Man Proposes, God Disposes (1864)

The phantom menace: curses and paranormal sightings

When the wreckage of a fabled 19th-century Arctic ship was found last month, it revived interest in a “cursed” painting on display at Royal Holloway, University of London.

Man Proposes, God Disposes (1864) was inspired by the disappearance of Sir John Franklin and two explorer ships, which set off in 1845 to find the Northwest Passage in the Canadian Arctic. The work of Edwin Henry Landseer, famed for his animal portraits, it depicts two polar bears devouring a ship’s remains – and, it appears, those of the passengers.

According to legend, students who sit directly in front of the painting during an exam “will fail – unless it’s covered up”, explains Laura MacCulloch, curator at Royal Holloway’s Picture Gallery.

It is even said that one student was so disturbed by the painting that they went mad and committed suicide. “I’ve heard it was a girl, I’ve heard it was a boy, I’ve heard about three [different] ways that they killed themselves,” MacCulloch told reporters last month, adding that no record has been found of any such death. Nonetheless, the painting is still hidden behind a Union Jack flag during exams.

Tales of paranormal activity at universities abound. The University of Wales, Newport (now part of the University of South Wales), for example, is said to be haunted by the 6ft tall ghost of Bertha Ramsey, a matron found dead after falling down the stairs during the Christmas holidays in 1962. “Since her death, there have been numerous sightings of her ghost roaming the corridors, near her room on the ground floor,” according to Rosemary Rawcliffe, who embarked on a book about the ghost during her time as a student at Newport.

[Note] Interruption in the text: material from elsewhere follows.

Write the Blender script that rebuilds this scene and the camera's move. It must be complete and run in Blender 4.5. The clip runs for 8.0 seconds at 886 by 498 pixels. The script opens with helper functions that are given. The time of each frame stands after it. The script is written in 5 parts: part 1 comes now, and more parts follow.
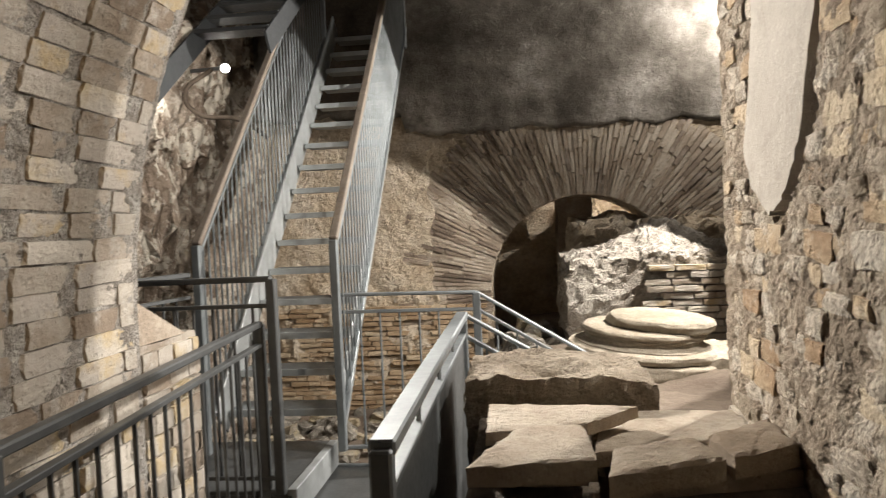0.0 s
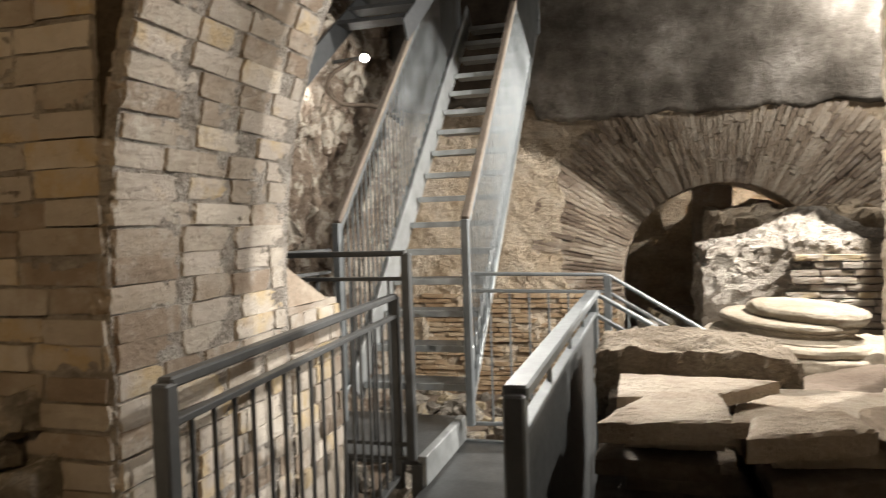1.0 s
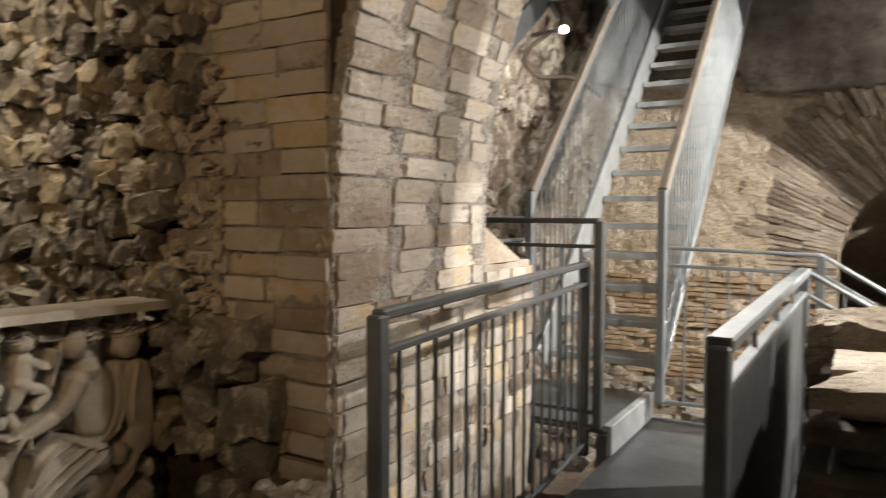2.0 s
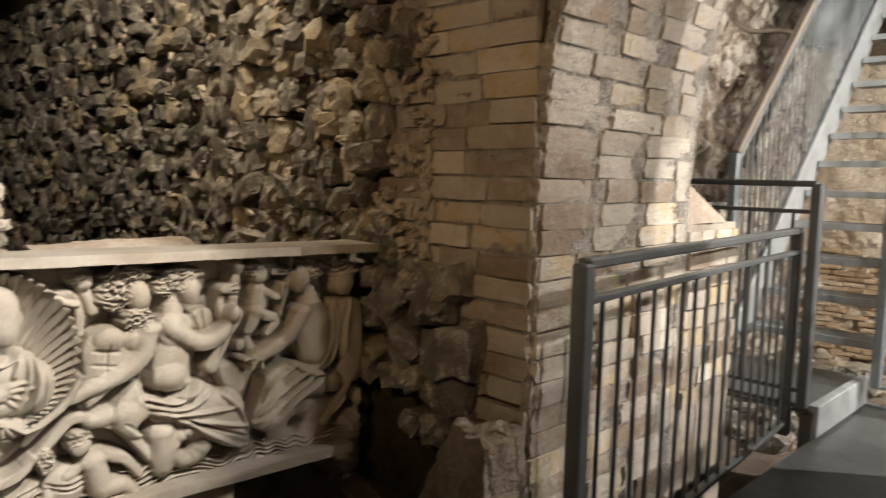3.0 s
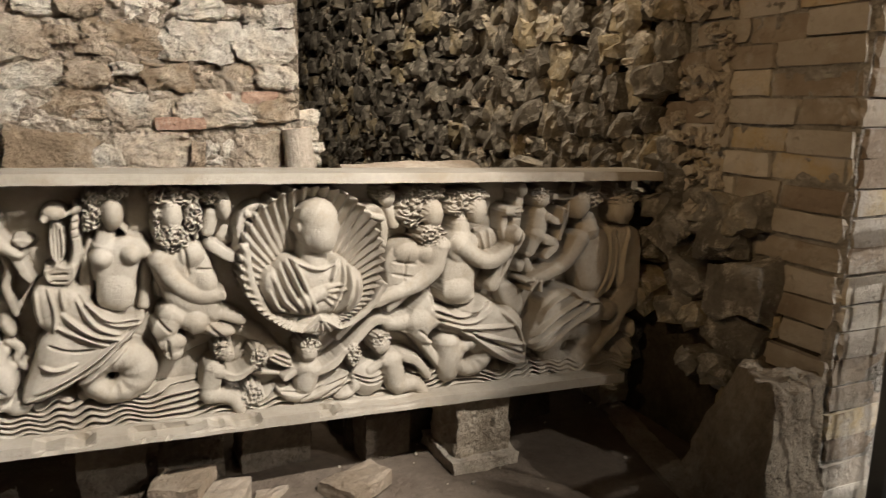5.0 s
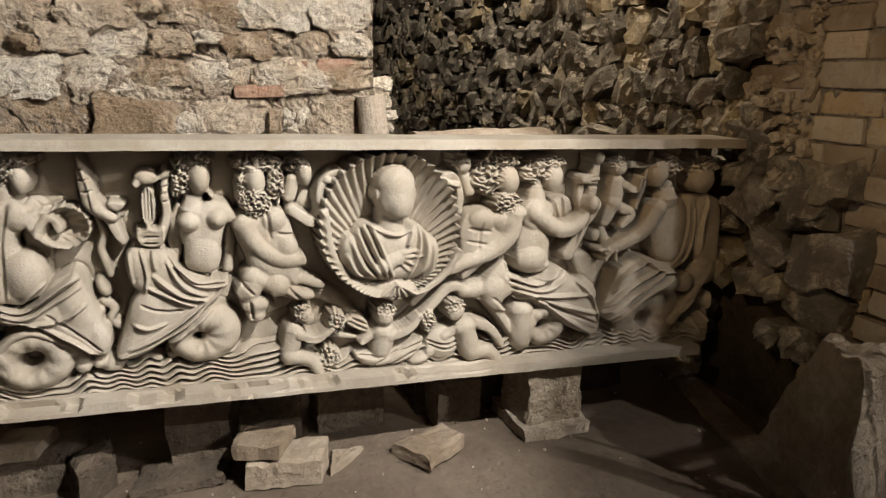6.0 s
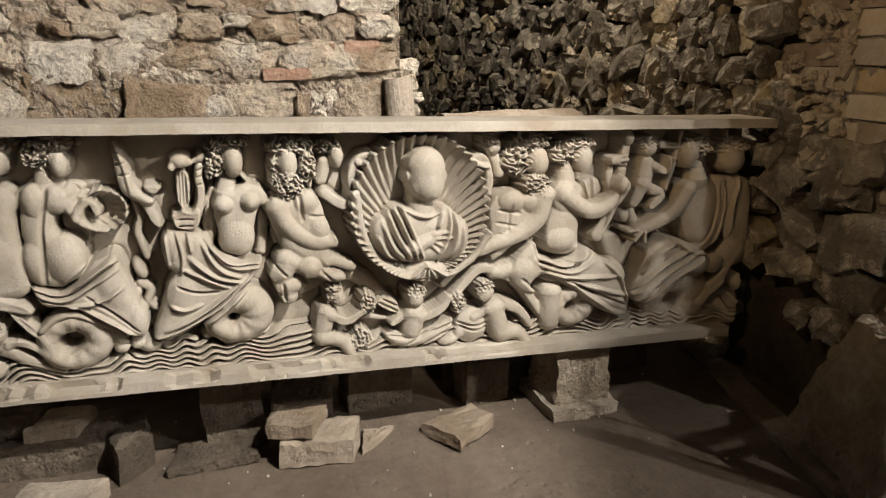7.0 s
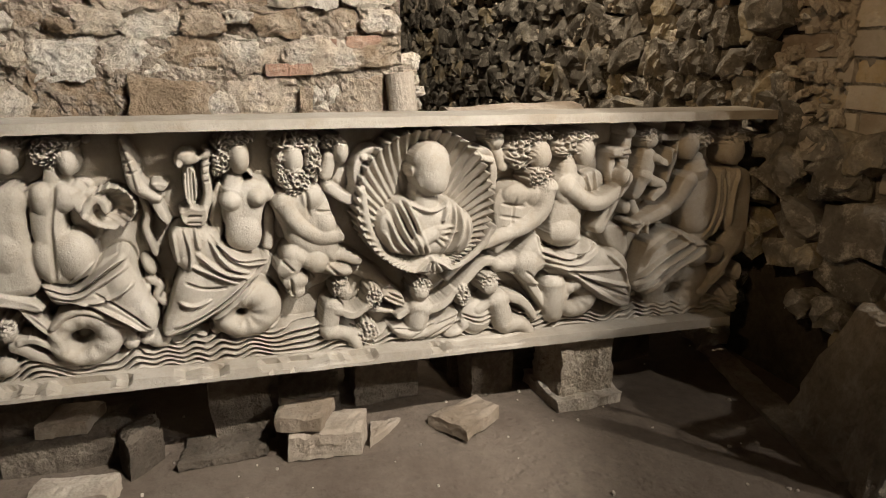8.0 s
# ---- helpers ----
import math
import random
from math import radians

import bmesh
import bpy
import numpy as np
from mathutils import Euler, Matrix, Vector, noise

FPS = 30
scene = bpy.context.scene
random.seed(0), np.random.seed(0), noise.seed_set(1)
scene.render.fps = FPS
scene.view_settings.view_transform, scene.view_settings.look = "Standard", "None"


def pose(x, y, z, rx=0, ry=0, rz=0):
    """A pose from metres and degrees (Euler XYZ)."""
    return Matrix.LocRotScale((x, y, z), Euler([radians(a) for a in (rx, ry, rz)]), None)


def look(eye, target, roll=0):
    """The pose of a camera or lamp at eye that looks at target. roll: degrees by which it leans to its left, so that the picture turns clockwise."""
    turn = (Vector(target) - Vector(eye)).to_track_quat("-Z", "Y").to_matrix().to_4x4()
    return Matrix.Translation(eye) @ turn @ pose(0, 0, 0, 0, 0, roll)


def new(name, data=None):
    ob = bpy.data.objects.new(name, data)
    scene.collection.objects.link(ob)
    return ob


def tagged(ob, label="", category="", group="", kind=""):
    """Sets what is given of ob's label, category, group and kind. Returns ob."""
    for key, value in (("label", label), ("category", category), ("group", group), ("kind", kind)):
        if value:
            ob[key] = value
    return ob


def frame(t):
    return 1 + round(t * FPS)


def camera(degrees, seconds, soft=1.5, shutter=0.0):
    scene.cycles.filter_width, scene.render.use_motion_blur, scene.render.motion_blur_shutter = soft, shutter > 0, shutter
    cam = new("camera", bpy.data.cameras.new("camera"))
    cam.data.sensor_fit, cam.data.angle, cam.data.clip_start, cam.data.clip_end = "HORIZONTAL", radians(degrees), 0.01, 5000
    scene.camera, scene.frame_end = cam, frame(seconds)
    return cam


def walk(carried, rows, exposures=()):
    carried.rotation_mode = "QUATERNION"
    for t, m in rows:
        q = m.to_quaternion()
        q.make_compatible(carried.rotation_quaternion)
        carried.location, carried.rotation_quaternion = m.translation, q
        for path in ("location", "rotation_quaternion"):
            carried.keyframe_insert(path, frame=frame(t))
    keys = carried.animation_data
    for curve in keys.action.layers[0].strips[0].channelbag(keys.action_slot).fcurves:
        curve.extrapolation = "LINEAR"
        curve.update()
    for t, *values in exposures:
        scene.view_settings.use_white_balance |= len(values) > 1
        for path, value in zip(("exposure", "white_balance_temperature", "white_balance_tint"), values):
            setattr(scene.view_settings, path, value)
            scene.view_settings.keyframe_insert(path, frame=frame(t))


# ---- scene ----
cam = camera(63.5, 8.0, soft=1.1, shutter=0.5)
PATH = [
    (0, (0.341, 0.463, 1.505), (0.127, 2.45, 1.435), -2.5),
    (0.5, (0.339, 0.441, 1.456), (-0.019, 2.408, 1.389), -2.4),
    (1, (0.328, 0.403, 1.411), (-0.233, 2.321, 1.342), -1.8),
    (1.5, (0.322, 0.365, 1.367), (-0.465, 2.201, 1.284), -0.9),
    (2, (0.307, 0.332, 1.325), (-0.722, 2.043, 1.214), 0.1),
    (2.2, (0.299, 0.323, 1.313), (-0.82, 1.976, 1.184), 0.5),
    (3.3, (0.232, 0.248, 1.258), (-1.261, 1.558, 1.022), 1.4),
    (3.5, (0.22, 0.246, 1.253), (-1.325, 1.491, 0.998), 1.4),
    (4, (0.199, 0.214, 1.232), (-1.45, 1.307, 0.937), 1.3),
    (4.5, (0.197, 0.216, 1.233), (-1.534, 1.155, 0.885), 1.0),
    (5, (0.194, 0.197, 1.225), (-1.588, 1.016, 0.833), 0.9),
    (6.5, (0.17, 0.123, 1.211), (-1.662, 0.751, 0.71), 0.3),
    (7, (0.172, 0.105, 1.212), (-1.658, 0.721, 0.692), 0.0),
    (7.5, (0.176, 0.088, 1.217), (-1.65, 0.706, 0.685), -0.3),
    (8, (0.18, 0.073, 1.221), (-1.642, 0.698, 0.68), -0.5),
]
walk(cam, [(r[0], look(*r[1:])) for r in PATH], [(0, -0.46), (0.7, -0.36), (1.5, -0.18), (2.2, -0.1), (3.5, -0.05), (8, 0.0)])

# ---- light ----
world = bpy.data.worlds.new("vault_dark")
scene.world = world
world.use_nodes = True
world.node_tree.nodes["Background"].inputs[0].default_value = (0.9, 0.8, 0.65, 1)
world.node_tree.nodes["Background"].inputs[1].default_value = 0.007
scene.view_settings.exposure = 0.0


def lamp(name, kind, at, to, watts, size, colour=(1, 0.86, 0.68), angle=60, blend=0.3):
    data = bpy.data.lights.new(name, kind)
    data.energy, data.color = watts, colour
    if kind == "SPOT":
        data.spot_size, data.spot_blend, data.shadow_soft_size = radians(angle), blend, size
    elif kind == "AREA":
        data.size = size
    else:
        data.shadow_soft_size = size
    ob = new(name, data)
    ob.matrix_world = look(at, to)
    return ob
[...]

At the University of Exeter, a phantom dressed in painter’s overalls has been seen walking down the corridors. And at Durham University, the ghost of Frederick Copeman, who studied at the institution in the early 19th century, is thought to roam. He lived in the highest room in Durham Castle, the story goes, and threw himself from the cathedral tower, believing that he had failed his exams. It later transpired that he had been awarded a first-class degree.